Bare midriffs are a common problem at Jackson High School. "We constantly are having to deal with that," McClard said.
Jackson's dress code specifically bars students from wearing clothes that show off any part of their underwear.
"We don't want to see their undergarments. That was a trend a few years ago where students would wear trousers down to their knees." he said.
At Scott City High School, short shorts and spaghetti straps are common violations with girls. With boys, the biggest problem is T-shirts with inappropriate logos.
"We are just trying to teach our students to dress appropriately," said high school principal Kerry Thompson.
At area parochial schools, administrators say school uniforms eliminate many of the dress-code problems that confront their counterparts at public schools.
"As an administrator, when you don't have a very specific uniform or dress code you play dress-code police all day," said Janice Margrabe, who heads Eagle Ridge Christian School.
Students at the small, parochial school wear khaki or navy blue shorts or pants and polo shirts. On Monday, they have a more formal dress code including ties for the boys and skirts or jumpers for the girls.
Margrabe said a school uniform makes it easier for students to get dressed in the morning. It also eliminates the possibility of poor students being teased for their attire.
"It puts everybody kind of on equal playing field," she said.
Margrabe has graduated a son and daughter from the school. Another son and another daughter still attend the school.
"Overall, it's a cost-saver" for parents, Margrabe said of the dress code. "Five days a week, you know what they are going to wear."
At Notre Dame Regional High School, students must wear polo or oxford shirts with school logos and black, navy blue or khaki pants and skirts.
Brother David Migliorino, principal, said students have a wide range of shirt colors. "There is every color that God ever created," he said.
Students, he said, have embraced the dress code.
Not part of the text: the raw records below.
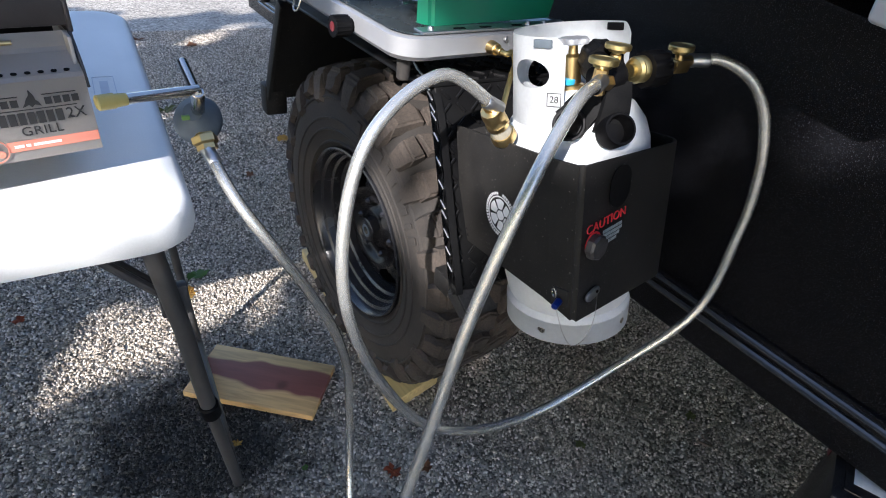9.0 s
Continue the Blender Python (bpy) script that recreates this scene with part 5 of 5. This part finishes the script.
# spots that the sun reaches through the leaves: place, radius
GAPS = [((0.57, 0.67, 0.97), 0.035), ((0.60, 0.68, 1.03), 0.06), ((0.42, 0.72, 0.98), 0.08), ((0.30, 0.68, 0.80), 0.05), ((0.03, 0.87, 0.85), 0.05), ((-0.16, 0.87, 0.85), 0.06), ((-0.36, 0.87, 0.85), 0.07),
        ((0.46, 1.73, 0), 0.025), ((0.36, 1.70, 0), 0.035), ((0.25, 1.66, 0), 0.045), ((0.14, 1.62, 0), 0.045), ((0.04, 1.58, 0), 0.035), ((-0.07, 1.56, 0), 0.035), ((-0.03, 1.75, 0), 0.0),
        ((0.93, 0.625, 0.89), -0.015), ((0.93, 0.505, 0.935), -0.02), ((0.93, 0.45, 0.93), -0.03), ((0.93, 0.63, 0.99), -0.03), ((0.93, 0.235, 0.88), -0.02),
        ((0.60, 1.02, 0.82), 0.05), ((0.60, 0.97, 0.88), 0.02), ((0.56, 1.10, 0.60), 0.03), ((0.45, 0.95, 1.0), 0.05),
        ((0.66, 6.75, 0), 0.44), ((1.25, 6.9, 0), 0.40), ((0.85, 6.1, 0), 0.26), ((1.6, 6.3, 0), 0.30), ((0.40, 6.4, 0), 0.20), ((1.25, 5.3, 0), 0.05), ((0.0, 5.35, 0), 0.16), ((-0.12, 4.95, 0), 0.12), ((0.95, 4.95, 0), 0.06),
        ((-0.15, 10.9, 0), 0.34), ((0.25, 12.1, 0), 0.34), ((0.6, 13.5, 0), 0.34), ((-0.5, 10.7, 0), 0.25), ((1.25, 9.7, 0), 0.4)]
gaps = [((Vector(p).dot(U), Vector(p).dot(V)), r) for p, r in GAPS]
rng = np.random.default_rng(11)
N = 78000
c = Vector((0.3, 3.0, 0.4))
lu = c.dot(U) + rng.uniform(-5.0, 9.5, N)
lv = c.dot(V) + rng.uniform(-2.2, 2.6, N)
ld = rng.uniform(5.0, 8.5, N)
keep = (lu < c.dot(U) + 2.6) | (rng.random(N) < 0.60)
for (gu, gv), r in gaps:
    edge = r * (0.92 + 0.22 * np.sin(5 * np.arctan2(lv - gv, lu - gu) + gu * 7))
    keep &= (lu - gu) ** 2 + (lv - gv) ** 2 > (edge + 0.062) ** 2
# extra unseen leaves, added to block a stray sun spot under the trailer
lu = np.concatenate([lu[keep], -0.29 + rng.uniform(-0.16, 0.16, 500)])
lv = np.concatenate([lv[keep], 0.57 + rng.uniform(-0.14, 0.14, 500)])
ld = np.concatenate([ld[keep], rng.uniform(5.0, 8.5, 500)])
pos = np.array([list(U * a + V * b + SUN_DIR * d) for a, b, d in zip(lu, lv, ld)])
pos = pos[pos[:, 2] > 1.6]
trunks = [Vector((-5.0, -6.3, 0)), Vector((-6.4, -2.1, 0)), Vector((-6.8, 3.2, 0))]
owner = np.argmin(np.array([[(p[0] - t.x) ** 2 + (p[1] - t.y) ** 2 for t in trunks] for p in pos]), axis=1)
for k, base in enumerate(trunks):
    mine = pos[owner == k]
    if len(mine) < 30:
        continue
    tree = thing("tree", "leafy broad tree standing behind beside the drive", "tree", Matrix.Translation(base), group="shade trees")
    rel = mine - np.array(base)
    bm = B()
    topz = float(rel[:, 2].mean()) + 0.8
    sweep(bm, smooth_line([(0, 0, -0.1), (0.05, 0.03, topz * 0.35), (-0.04, 0.06, topz * 0.7), (0.02, 0.02, topz)], 6), lambda u: 0.19 * (1 - 0.75 * u), 12)
    part("trunk", bm, BARK, tree)
    rg = random.Random(40 + k)
    for j in range(6):
        tip = Vector(rel[rg.randrange(len(rel))])
        z0 = topz * rg.uniform(0.45, 0.85)
        bm = B()
        sweep(bm, smooth_line([(0, 0, z0), Vector((0, 0, z0)).lerp(tip, 0.45) + Vector((0, 0, 0.25)), tip], 6), lambda u: 0.045 * (1 - 0.85 * u), 7)
        part("limb", bm, BARK, tree)
    # leaves: small folded diamonds
    n = len(rel)
    size = rng.uniform(0.05, 0.075, (n, 1))
    d1 = rng.normal(size=(n, 3))
    d1 /= np.linalg.norm(d1, axis=1, keepdims=True)
    d2 = rng.normal(size=(n, 3))
    d2 -= d1 * (d1 * d2).sum(1, keepdims=True)
    d2 /= np.linalg.norm(d2, axis=1, keepdims=True)
    sd = np.array(SUN_DIR)
    d1 -= sd * (d1 @ sd)[:, None] * 0.75
    d1 /= np.linalg.norm(d1, axis=1, keepdims=True)
    d2 = np.cross(d1, sd + 0.35 * rng.normal(size=(n, 3)))
    d2 /= np.linalg.norm(d2, axis=1, keepdims=True)
    nn = np.cross(d1, d2)
    v = np.stack([rel - d1 * size, rel + d2 * size * 0.62 + nn * size * 0.15, rel + d1 * size, rel - d2 * size * 0.62 + nn * size * 0.15], 1).reshape(-1, 3)
    base_i = 4 * np.arange(n)[:, None]
    f = np.concatenate([base_i + np.array([0, 1, 2]), base_i + np.array([0, 2, 3])])
    me = bpy.data.meshes.new("crown")
    me.from_pydata(v.tolist(), [], f.tolist())
    me.materials.append(CANOPY)
    crown = new("crown", me)
    crown.parent = tree
    tagged(crown, "loose crown of small green leaves")
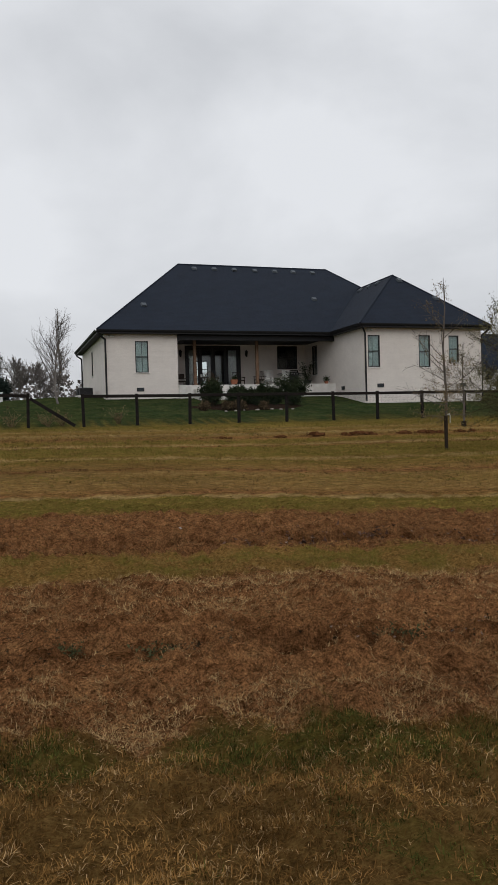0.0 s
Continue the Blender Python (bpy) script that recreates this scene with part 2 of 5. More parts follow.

Student Haley Bohnert likes the school uniform. "Nobody has any cooler clothes than anybody else," she said.
Nationwide, some public schools have embraced school uniforms. The Cairo, Ill., School District officials say they plan to consider the idea.
Cowan said he's even wondered if school uniforms might be a good idea at Central High School. He said the issue could come up again in the future but cautioned that such a move would first require considerable discussion in the school community and the support of top officials in the school district.
For now, Cowan is content with the current dress code.
Cape Central Student Senate president and high school senior Emily Hiett students are well-versed in the dress code by the time they are juniors. "Pretty much, juniors and seniors don't get in trouble for the dress code," she said.
Karri Moll, a Central High senior, said skirts are supposed to extend to the tips of the fingers when girls' hands are at their sides.
Showing off sports bras or other undergarments is unacceptable. Also not permitted is the wearing of baggy coats from class to class. Coats are supposed to be stored in students' lockers.
Students who repeatedly violate the dress code face suspensions, Cowan said.
"There are those students who will refuse to comply because they feel it is a violation of their personal expression," he said. "At some point, it ceases to be a dress-code violation and becomes insubordination."
Some rules may seem overstated, but Central Junior High School principal Roy Merideth said students can show up to school in all manner of attire.
"We have had kids show up in pajamas," he said. "It is crazy."